Executives at Europe’s big consumer electronics trade fair this week in Berlin readily admit to hoping that Apple can crack the missing code for everyone. Where the U.S. innovator leads, its rivals plan to follow by bringing their own improvements or by seeking out profitable niche markets that Apple ignores.

“If Apple offers its own product, it will expand the market,” Sung-jin Lee, Director of LG Electronics Inc’s watch product planning team, said in an interview.

“This is what we wanted,” Sunny Lee, CEO of Samsung Electronics’ European business told Reuters when asked about Apple’s likely debut.

Media reports have pinpointed 9 September as the date Apple will introduce its long-rumoured smartwatch – a wrist device that typically connects to a nearby phone. Expectations are high for the iWatch, which could be the tech giant’s first brand new product after a four-year dry spell during which it faced pressure to create another groundbreaking consumer gadget.

So far Samsung dominates the smartwatch market, with 74 per cent, but numbers remain small. Compared to the 1.3 billion mobile phones expected to be sold industry wide this year, just one million smartwatches shipped in the second quarter of 2014, according to market research firm Strategy Analytics estimates.

BUT WILL YOU WEAR IT?

Those kind of volumes suggest the industry remains in wait-and-see mode, despite devoting huge marketing energy to wearable devices that has garnered an amount of press attention disproportionate to the number of products on the shelves.

“Ultimately, what all these companies have been doing is just public prototyping,” or testing the market, said mobile analyst Ben Wood of market research firm CCS Insight.

So far tech companies have struggled to impress consumers in part because younger generations who rarely wear watches but glance at their phones instead don’t see the point of a wrist-worn accessory unless it can do something a phone can’t.

Apple’s arrival promises to bring fashion sense and sleek design to a market that so far has emphasised the technology inside their products rather than its outward usability or aesthetics, Wood noted.

“We are in the Stone Age of wearables right now,” said Wood – a self-confessed wearables geek who has 15 such devices strewn on the floor of his office.

While “wearables” is a flexible term that covers health and fitness wrist bands, ear pieces, and even smart glasses or goggles, research firm CCS Insight predicts 87 per cent of the market will be wrist-worn devices by 2018.
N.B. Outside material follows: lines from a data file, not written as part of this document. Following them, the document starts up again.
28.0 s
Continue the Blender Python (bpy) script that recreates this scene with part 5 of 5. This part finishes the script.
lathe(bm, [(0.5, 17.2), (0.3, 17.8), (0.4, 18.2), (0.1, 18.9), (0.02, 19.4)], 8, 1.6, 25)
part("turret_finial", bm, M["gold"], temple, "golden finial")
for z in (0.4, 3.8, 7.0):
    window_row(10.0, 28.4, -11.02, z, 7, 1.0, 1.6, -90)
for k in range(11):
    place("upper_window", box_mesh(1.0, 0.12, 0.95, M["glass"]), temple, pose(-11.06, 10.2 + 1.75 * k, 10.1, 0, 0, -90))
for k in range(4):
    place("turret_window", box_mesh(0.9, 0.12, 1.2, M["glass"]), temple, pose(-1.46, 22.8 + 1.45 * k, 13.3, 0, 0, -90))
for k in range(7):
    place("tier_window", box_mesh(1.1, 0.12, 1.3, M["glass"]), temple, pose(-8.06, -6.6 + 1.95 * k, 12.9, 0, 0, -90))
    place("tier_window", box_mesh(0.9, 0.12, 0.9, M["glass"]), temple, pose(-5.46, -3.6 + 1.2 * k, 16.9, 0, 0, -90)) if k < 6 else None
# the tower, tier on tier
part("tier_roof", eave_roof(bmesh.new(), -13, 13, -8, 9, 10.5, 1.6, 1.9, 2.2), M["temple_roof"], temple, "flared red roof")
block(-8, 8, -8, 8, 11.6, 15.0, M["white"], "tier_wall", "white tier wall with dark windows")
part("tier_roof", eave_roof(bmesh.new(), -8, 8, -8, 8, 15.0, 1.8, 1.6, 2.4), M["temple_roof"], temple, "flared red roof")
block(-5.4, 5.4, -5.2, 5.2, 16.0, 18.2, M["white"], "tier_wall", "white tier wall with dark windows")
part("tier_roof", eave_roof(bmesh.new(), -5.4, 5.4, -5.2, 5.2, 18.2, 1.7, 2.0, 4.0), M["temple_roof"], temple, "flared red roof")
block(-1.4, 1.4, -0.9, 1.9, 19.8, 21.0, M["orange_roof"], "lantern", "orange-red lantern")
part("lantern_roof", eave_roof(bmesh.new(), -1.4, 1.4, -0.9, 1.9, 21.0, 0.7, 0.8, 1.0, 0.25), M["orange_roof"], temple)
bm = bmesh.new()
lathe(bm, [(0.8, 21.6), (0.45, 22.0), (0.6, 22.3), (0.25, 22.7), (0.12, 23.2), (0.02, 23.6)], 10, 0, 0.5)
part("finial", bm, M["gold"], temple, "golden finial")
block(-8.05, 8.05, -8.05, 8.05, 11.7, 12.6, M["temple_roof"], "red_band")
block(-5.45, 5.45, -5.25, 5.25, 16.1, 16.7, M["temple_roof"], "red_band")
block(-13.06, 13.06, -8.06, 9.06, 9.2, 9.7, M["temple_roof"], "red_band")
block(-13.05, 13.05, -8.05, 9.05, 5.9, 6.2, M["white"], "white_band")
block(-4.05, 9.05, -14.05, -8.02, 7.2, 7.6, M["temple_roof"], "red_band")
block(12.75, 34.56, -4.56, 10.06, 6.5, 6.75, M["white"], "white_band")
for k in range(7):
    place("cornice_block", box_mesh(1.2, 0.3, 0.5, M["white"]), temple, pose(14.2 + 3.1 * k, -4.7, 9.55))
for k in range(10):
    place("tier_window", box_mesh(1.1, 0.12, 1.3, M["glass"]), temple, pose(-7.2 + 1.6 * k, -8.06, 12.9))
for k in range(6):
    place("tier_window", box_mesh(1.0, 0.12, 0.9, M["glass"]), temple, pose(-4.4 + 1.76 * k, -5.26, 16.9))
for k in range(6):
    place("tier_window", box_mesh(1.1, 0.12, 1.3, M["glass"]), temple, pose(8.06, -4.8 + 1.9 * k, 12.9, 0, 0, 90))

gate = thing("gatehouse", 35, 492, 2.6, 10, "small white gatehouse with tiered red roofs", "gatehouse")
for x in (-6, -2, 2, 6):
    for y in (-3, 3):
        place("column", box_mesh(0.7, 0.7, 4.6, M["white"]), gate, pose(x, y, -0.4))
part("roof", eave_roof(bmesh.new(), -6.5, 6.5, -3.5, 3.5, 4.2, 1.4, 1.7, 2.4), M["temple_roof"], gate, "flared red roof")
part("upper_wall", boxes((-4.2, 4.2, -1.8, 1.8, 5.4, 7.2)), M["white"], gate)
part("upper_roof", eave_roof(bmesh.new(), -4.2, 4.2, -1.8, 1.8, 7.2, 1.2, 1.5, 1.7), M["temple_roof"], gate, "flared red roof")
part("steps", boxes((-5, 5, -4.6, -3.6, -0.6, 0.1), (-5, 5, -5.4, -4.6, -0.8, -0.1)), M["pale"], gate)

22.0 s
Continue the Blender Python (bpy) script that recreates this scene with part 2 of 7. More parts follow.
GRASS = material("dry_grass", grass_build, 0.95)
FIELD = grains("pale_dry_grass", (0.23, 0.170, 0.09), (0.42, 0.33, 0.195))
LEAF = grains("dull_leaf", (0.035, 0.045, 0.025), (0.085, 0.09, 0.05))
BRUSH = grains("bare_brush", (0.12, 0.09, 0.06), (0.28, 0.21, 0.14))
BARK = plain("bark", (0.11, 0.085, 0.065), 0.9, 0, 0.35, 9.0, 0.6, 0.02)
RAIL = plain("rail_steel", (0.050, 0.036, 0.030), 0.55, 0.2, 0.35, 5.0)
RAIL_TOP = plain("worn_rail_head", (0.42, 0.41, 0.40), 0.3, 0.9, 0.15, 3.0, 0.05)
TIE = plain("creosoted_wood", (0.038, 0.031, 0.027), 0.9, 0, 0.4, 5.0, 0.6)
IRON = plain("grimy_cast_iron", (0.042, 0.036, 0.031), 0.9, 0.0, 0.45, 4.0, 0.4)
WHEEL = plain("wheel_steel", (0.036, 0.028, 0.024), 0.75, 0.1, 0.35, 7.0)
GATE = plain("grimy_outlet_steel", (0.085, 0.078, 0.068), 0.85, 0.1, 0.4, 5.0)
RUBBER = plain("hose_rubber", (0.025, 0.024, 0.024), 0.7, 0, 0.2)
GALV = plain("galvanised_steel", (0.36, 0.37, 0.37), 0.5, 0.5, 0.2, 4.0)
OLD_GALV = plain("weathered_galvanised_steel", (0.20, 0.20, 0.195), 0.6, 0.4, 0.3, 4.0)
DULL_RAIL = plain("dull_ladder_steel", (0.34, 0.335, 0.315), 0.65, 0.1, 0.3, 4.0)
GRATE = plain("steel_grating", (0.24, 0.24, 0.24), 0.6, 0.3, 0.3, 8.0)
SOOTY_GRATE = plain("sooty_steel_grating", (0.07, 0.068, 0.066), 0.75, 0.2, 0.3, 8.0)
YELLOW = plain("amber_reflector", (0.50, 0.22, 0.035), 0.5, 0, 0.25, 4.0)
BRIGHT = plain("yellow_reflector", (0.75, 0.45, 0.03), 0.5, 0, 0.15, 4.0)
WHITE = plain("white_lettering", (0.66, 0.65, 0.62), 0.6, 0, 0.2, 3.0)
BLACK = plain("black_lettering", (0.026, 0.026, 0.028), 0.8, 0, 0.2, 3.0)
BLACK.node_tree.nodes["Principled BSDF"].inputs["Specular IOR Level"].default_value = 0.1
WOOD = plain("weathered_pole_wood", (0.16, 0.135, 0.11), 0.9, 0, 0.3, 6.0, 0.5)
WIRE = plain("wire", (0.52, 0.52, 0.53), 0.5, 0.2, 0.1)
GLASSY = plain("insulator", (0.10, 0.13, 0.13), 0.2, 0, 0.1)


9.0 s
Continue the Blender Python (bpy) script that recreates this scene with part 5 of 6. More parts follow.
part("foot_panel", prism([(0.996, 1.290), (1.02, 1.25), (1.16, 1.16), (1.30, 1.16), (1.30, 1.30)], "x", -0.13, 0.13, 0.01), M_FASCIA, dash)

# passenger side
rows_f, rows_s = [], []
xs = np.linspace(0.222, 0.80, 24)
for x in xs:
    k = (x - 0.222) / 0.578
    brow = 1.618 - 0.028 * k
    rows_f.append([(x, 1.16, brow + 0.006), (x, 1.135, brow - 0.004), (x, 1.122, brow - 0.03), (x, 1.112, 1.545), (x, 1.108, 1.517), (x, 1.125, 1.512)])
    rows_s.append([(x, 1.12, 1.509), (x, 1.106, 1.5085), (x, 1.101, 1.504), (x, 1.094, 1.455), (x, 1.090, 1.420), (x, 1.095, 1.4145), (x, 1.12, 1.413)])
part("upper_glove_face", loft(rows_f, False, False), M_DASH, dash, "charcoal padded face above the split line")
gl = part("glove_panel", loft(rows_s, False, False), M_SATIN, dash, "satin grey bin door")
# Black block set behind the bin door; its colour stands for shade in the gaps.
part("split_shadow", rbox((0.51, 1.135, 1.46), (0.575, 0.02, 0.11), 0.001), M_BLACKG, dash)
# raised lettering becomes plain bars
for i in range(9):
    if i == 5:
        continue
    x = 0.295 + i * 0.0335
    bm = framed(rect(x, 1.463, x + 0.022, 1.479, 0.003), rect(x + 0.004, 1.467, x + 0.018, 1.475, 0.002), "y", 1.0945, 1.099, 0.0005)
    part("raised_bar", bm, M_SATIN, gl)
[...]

It forecasts the number of wearable devices to ship will reach 135 million in 2018, up from just under 10 million in 2013. That forecast is partly based on anticipation that Apple will enter the market and on hit products eventually emerging.

GOLD RUSH

So far market-leader Samsung has launched five watch models including one which can make and receive phone calls without linking to a nearby phone. Its closest competitors, according to Strategy Analytics’ data, are Pebble Technology Corp, which holds 13 per cent of the market with its square-faced black phones offering links to Web apps, and Sony Corp., which has eight per cent and recently launched a new smartwatch model that look like a computer clock.

In a bid to muscle in, LG announced this week in Berlin a range of smartwatches inspired by the design of classic Swiss watches. Unlike many rival black and boxy devices on the market, one doesn’t spot the electronics inside at first glance.

“It is not a gold rush yet, but it has the potential to be,” said Lee, the LG watch executive, of the wearables market.

Chinese network and phone equipment maker Huawei has so far dabbled in wearables but believes that as long as the devices are sold as accessories to phones, rather than by shrinking phone functions to fit inside, the category won’t take off.

“A wearable should be a stand-alone product – and that may take a while,” Shao Yang, Huawei’s vice president of consumer marketing, said in an interview in Berlin.

Traditional watch makers may also benefit if tech firms find the right mix of fashion and function.

In a recent interview, Swatch Group CEO Nick Hayek said smartwatches might convince younger generations to start wearing something on their wrists – making them Swatch targets at a later stage.

The Wall Street Journal and other media report that Apple’s device is likely to come in two versions and simplify the process of making mobile payments, but may not actually ship until next year.

Industry executives expect it to eventually also sport an array of sensors to enable health and fitness monitoring.